TN 17 (06-97)
RS 02001.001 Purpose of International Agreements
Since 1978, the United States has established a network of bilateral Social Security agreements that coordinate the U.S. Social Security program with the comparable programs of other countries. The agreements, commonly known in the United States as "Totalization" agreements, are authorized by section 233 of the Social Security Act. Subchapter GN 01701 includes an overview of the main provisions of the agreements as well as a current listing of the agreements now in effect.
The instructions in this subchapter deal specifically with the provisions of U.S. Totalization agreements that eliminate dual Social Security coverage and taxation. Dual coverage is the situation that occurs when a person from one country works in another country and is required to pay Social Security taxes to both countries on the same earnings.
Dual coverage typically affects U.S. citizens and residents when they work in another country for an American employer. Such work is covered by U.S. Social Security and is usually also covered by the foreign country's Social Security system. Foreign nationals who work in the United States face similar problems since their work is frequently covered by both the United States and their home countries. Each agreement includes rules that eliminate dual coverage by assigning a worker's coverage to only one country. The rules of each agreement are explained in the following sections of this subchapter.

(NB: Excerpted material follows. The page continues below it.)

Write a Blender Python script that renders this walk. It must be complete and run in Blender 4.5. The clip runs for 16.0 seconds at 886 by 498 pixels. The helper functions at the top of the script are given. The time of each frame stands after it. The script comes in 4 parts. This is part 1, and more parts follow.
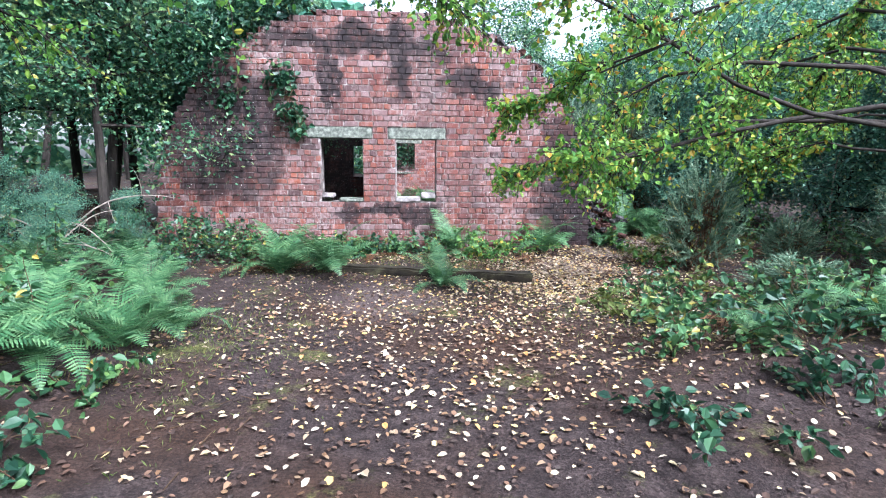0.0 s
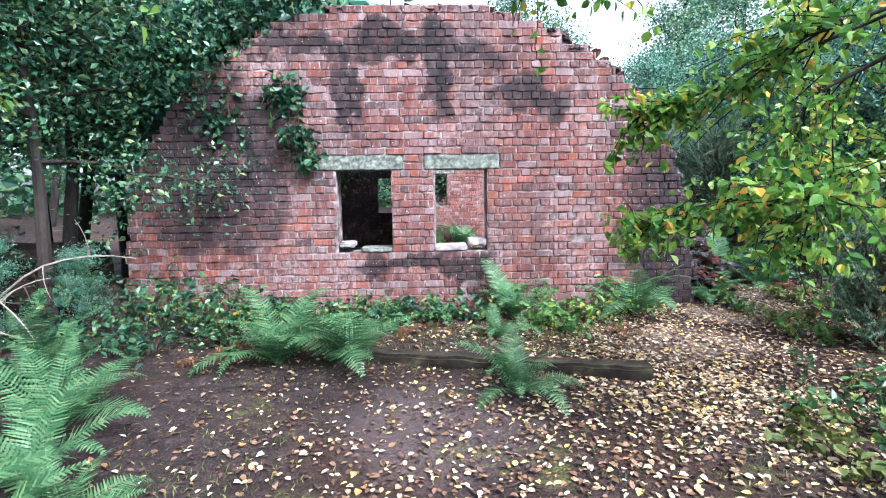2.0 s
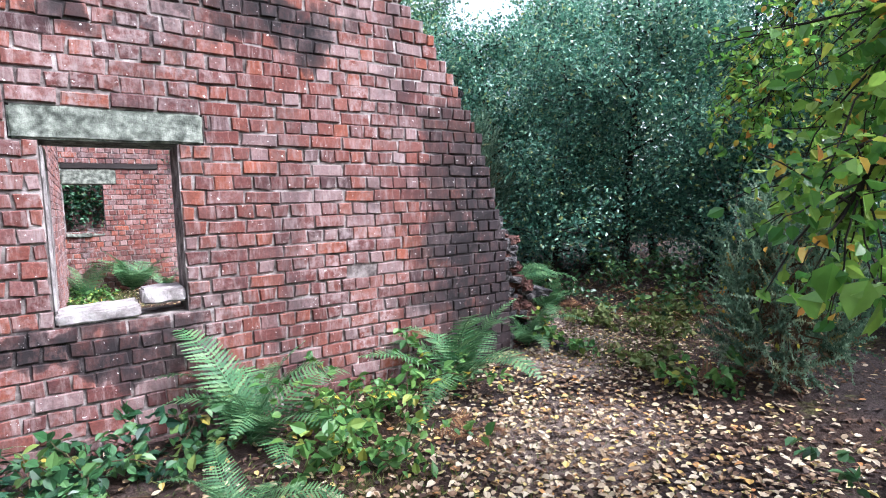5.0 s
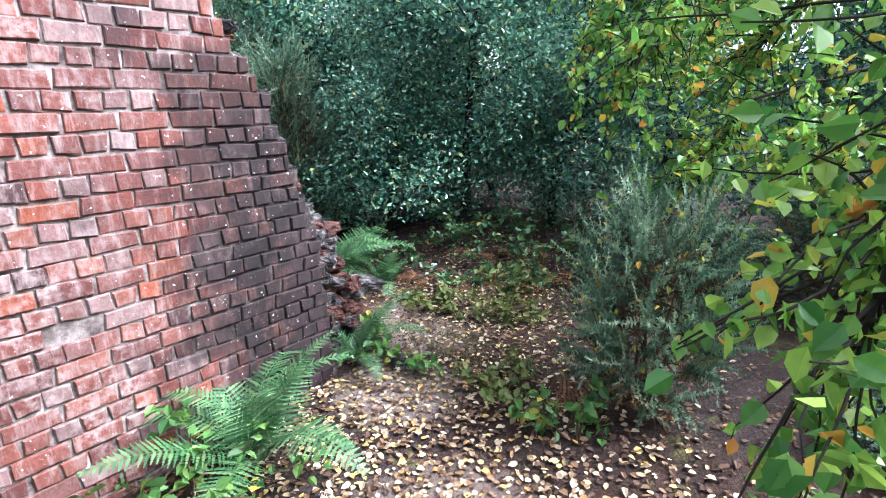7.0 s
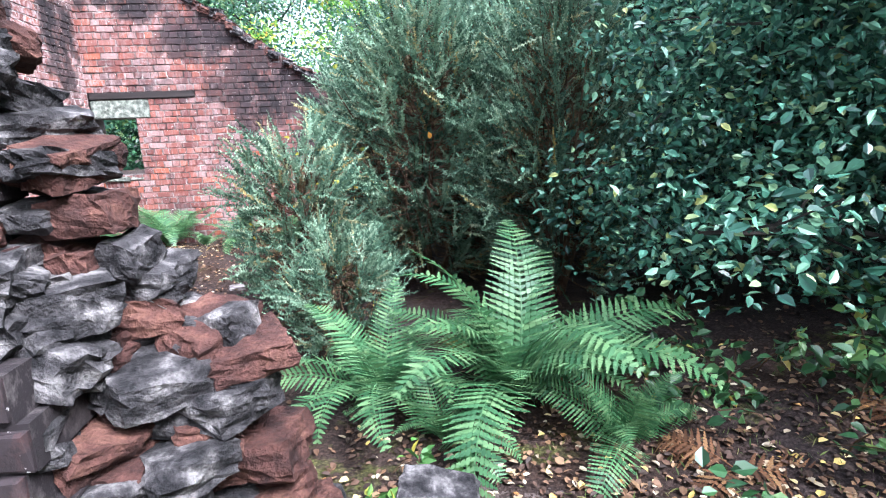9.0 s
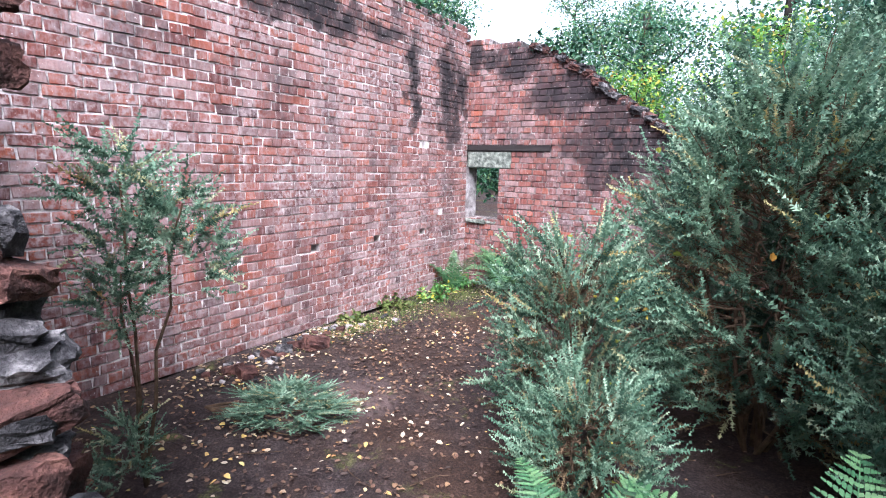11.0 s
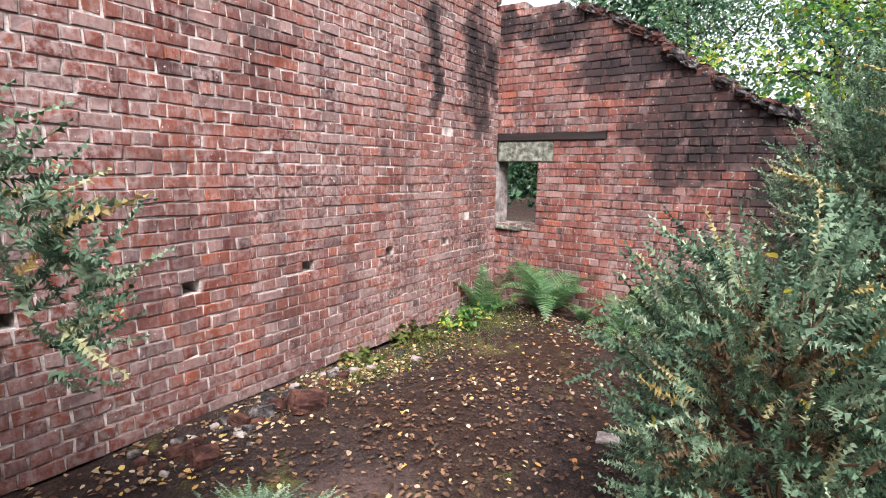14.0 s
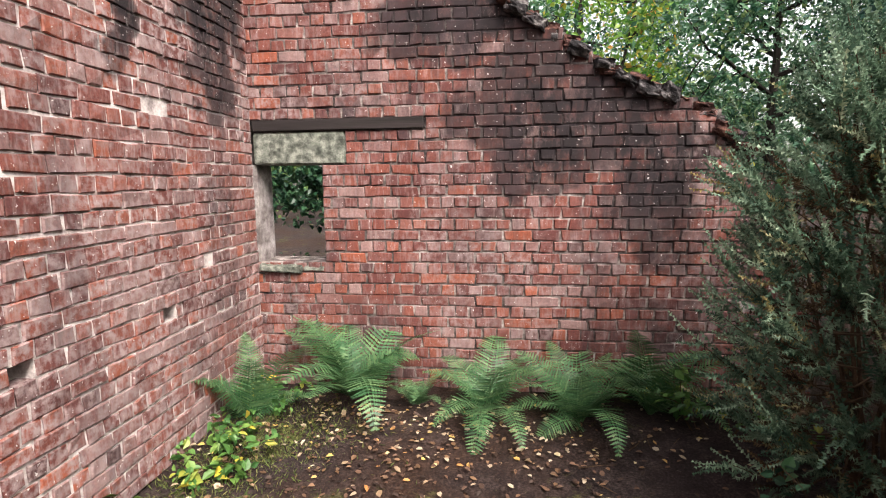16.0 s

U.S. Social Security agreements have the force of law and modify the normal coverage provisions of title II of the Social Security Act under certain circumstances. For example, a U.S. citizen who works in France for an American employer would normally be covered by U.S. Social Security. However, if the employee's assignment in France is expected to last more than 5 years, the U.S.-French agreement would assign his or her coverage to only the French system. The worker would thus be exempt from U.S. coverage as a result of the agreement.